In an interview with the Financial Times, Bank of Korea governor Rhee Chang-yong acknowledged that “critical structural reforms” to the South Korean economy and financial markets would be delayed as a result of the fallout from President Yoon Suk Yeol’s failed attempt this week to impose martial law.

But he said the economic impact of the political crisis in Seoul would be “limited” when compared with the potential consequences for Korean exporters of intensifying Chinese competition and the hefty tariffs Trump is expected to impose on leading trade partners of the US.

“There is a lot of uncertainty,” Rhee said. “But compared with domestic factors, the external factors are giving us a lot more uncertainty at the moment.

“[Trump’s tariff threat] is one of the main reasons why we downgraded our growth forecast for this year and next year,” Rhee added.

“Export growth was performing well this year, but now we have revised our export growth [projections] downwards for two reasons,” he said. “One is possible tariffs, and the other is that we find that China’s competitiveness is really growing fast, and China’s oversupply of goods within China as well as outside of China is growing very fast.”

Even before this week’s political drama, South Korea’s economy, Asia’s fourth largest, was wrestling with weak domestic demand and high household debt in addition to increased competition from Chinese exporters. Last week, the central bank cut interest rates unexpectedly, with the governor citing concerns over the ‘red sweep’ in the US, referring to Trump’s victory and Republican gains.

But Rhee stressed that the impact of Yoon’s martial law gambit on the country’s financial markets had been “shortlived and relatively muted”.

After Yoon announced his decree on Tuesday evening, the offshore South Korean equity market index dropped more than 6 per cent, while the won weakened almost 3 per cent against the dollar.

But after an emergency late-night meeting with the finance minister and chief financial regulators, Rhee pledged to deploy “unlimited” liquidity in the country’s financial markets if necessary.

By the time trading opened the following morning in Seoul, Yoon had announced his intention to revoke his martial law order. Investors have remained relatively calm despite the turmoil, with the country’s Kospi stock benchmark down 6 per cent by close of trading on Thursday from Tuesday’s close.

“[Our] swift and comprehensive prevention measures calmed and stabilised the financial market with rapid speed,” Rhee said.

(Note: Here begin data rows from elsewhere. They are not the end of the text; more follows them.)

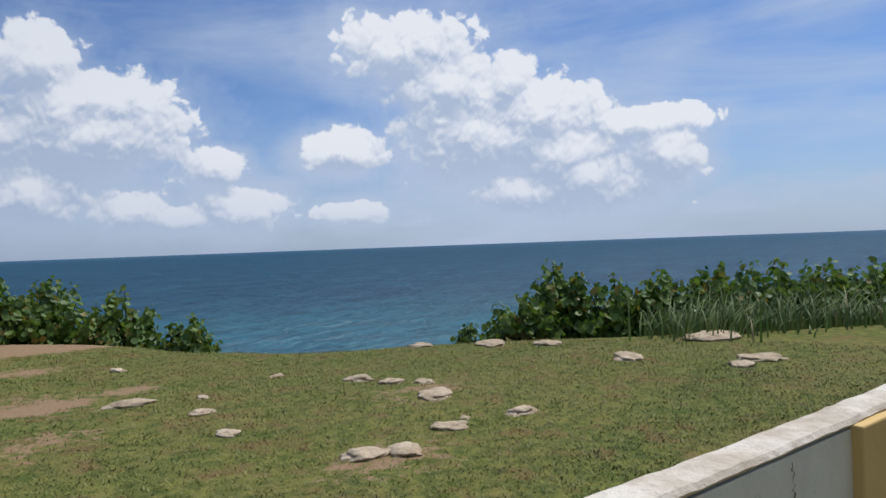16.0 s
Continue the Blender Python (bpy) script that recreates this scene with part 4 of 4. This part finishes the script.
# ---- plants on the bluff ----
def leaf_soup(name, centres, normals, sizes, mat, nr):
    """Round, slightly cupped leaves."""
    n, m = len(centres), 7
    c, nn = np.asarray(centres), np.asarray(normals)
    nn = nn / (np.linalg.norm(nn, axis=1, keepdims=True) + 1e-9)
    a = np.cross(nn, nr.normal(0, 1, (n, 3)))
    a /= np.linalg.norm(a, axis=1, keepdims=True) + 1e-9
    b = np.cross(nn, a)
    s = np.asarray(sizes).reshape(-1, 1)
    vs = [c - nn * s * 0.10]
    for k in range(m):
        g = 2 * math.pi * k / m
        r = s * (0.5 + 0.04 * math.cos(2 * g))
        vs.append(c + (a * math.cos(g) + b * math.sin(g) * 0.92) * r + nn * s * 0.06 * math.cos(2 * g))
    v = np.stack(vs, 1).reshape(-1, 3)
    base = (np.arange(n) * (m + 1)).reshape(-1, 1, 1)
    f = np.array([(0, 1 + k, 1 + (k + 1) % m) for k in range(m)]).reshape(1, m, 3) + base
    return soup(name, v, f.reshape(-1, 3), mat)


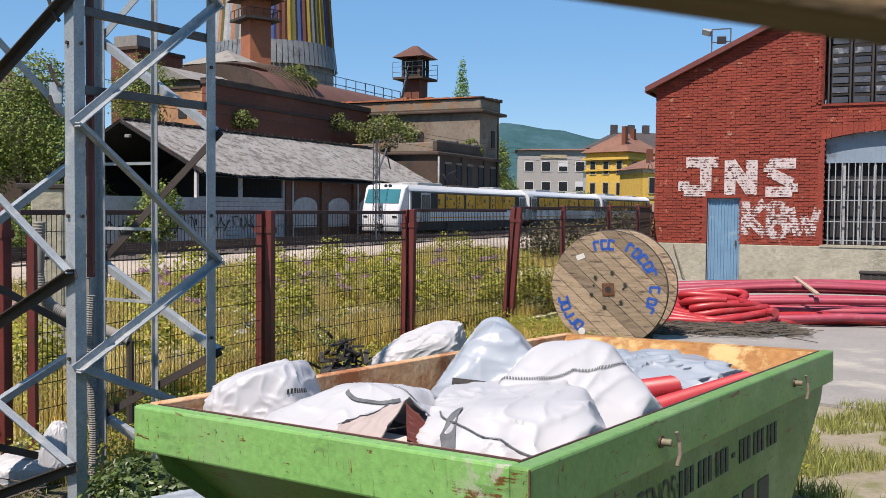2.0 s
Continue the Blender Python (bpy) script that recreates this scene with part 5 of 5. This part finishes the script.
torn = thing("torn_sack", "torn dirty sack hanging open over red scrap", "sack", SKIP, group="sacks in the skip")


def flap(edge_a, edge_b, edge_c, edge_d, seed, sag, ribs=0.0):
    """A creased piece of cloth between two edges, with thickness."""
    a, b, c, d = (Vector(q) for q in (edge_a, edge_b, edge_c, edge_d))

    def at(u, v):
        p = a.lerp(b, u).lerp(c.lerp(d, u), v)
        k = 1 - abs(noise.noise((u * 3 + seed, v * 2, 0)))
        return p + Vector((-0.3, 0.1, 1)).normalized() * (0.010 * (k ** 6 - 0.3) + ribs * math.sin(v * 70) + sag * math.sin(math.pi * u) * math.sin(math.pi * v))
    s = Shape().grid(at, 28, 60 if ribs else 18)
    n = list(s.v)
    s.add([(x, y, z - 0.006) for x, y, z in n], [tuple(reversed(q)) for q in list(s.f)])
    return s


part("flap", flap((0.10, 0.87, -0.04), (0.11, 0.69, -0.06), (0.15, 0.87, 0.0), (0.27, 0.66, 0.095), 1, 0.012), M["bag_pink"], torn, "pinkish inside of the torn cloth", smooth=60)
part("flap", flap((0.15, 0.88, 0.004), (0.28, 0.65, 0.104), (0.45, 0.97, -0.03), (0.52, 0.72, 0.02), 2, 0.012), M["bag_white"], torn, smooth=60)
part("flap", flap((0.28, 0.65, 0.104), (0.35, 0.50, -0.03), (0.52, 0.72, 0.02), (0.52, 0.52, 0.02), 4, 0.01), M["bag_white"], torn, smooth=60)
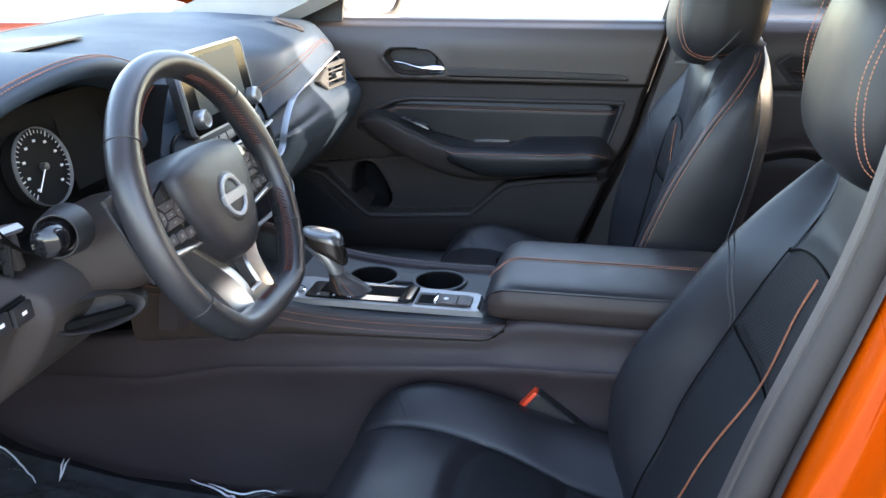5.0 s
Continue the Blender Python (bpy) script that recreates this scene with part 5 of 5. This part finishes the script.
    # head restraint
    o = Vector((0, yc, 0))
    hx = 0.338 + rest_by
    rows = []
    for t in np.linspace(0, 1, 40):
        z = 1.040 + 0.215 * t
        e = (1 - abs(2 * t - 1) ** 3.2) ** 0.5 if 0 < t < 1 else 0.0
        e = max(e, 0.02)
        w = (0.128 - 0.010 * t) * (0.45 + 0.55 * e) if e > 0.03 else 0.02
        x0 = hx - 0.014 - 0.070 * e + 0.030 * t
        x1 = hx + 0.020 + 0.058 * e + 0.030 * t
        if e <= 0.03:
            x0, x1 = hx - 0.01 + 0.03 * t, hx + 0.03 + 0.03 * t
        xm = (x0 + x1) / 2
        ctrl = [(x0, 0), (x0 + 0.004, w * 0.6), (x0 + 0.022 * e + 0.002, w * 0.93), (xm - 0.01, w), (xm + 0.02, w * 0.97), (x1 - 0.012 * e, w * 0.80), (x1, w * 0.4), (x1, 0)]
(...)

South Korea is bracing itself for prolonged political turmoil, with Yoon facing an impeachment vote in the country’s National Assembly on Saturday. But Rhee noted the South Korean economy had ridden out two presidential impeachment dramas in recent memory, in 2004 and 2017.

The governor said he had been “excited” by an emerging political consensus on the need to strengthen protections for minority shareholders in listed Korean companies, although he conceded the government’s corporate governance drive would be delayed by the political crisis.

But he rejected the argument made by some observers this week that Yoon’s decree and the resulting crisis had vindicated index-makers such as MSCI, which have resisted calls in South Korea for the country to be upgraded to developed market status.

“I can understand if you say [South Korea’s developing market status] is because of the North Korea problem, or because of our capital controls. But I have never heard the people from MSCI say: ‘This is because your democracy is not mature enough,’” Rhee said.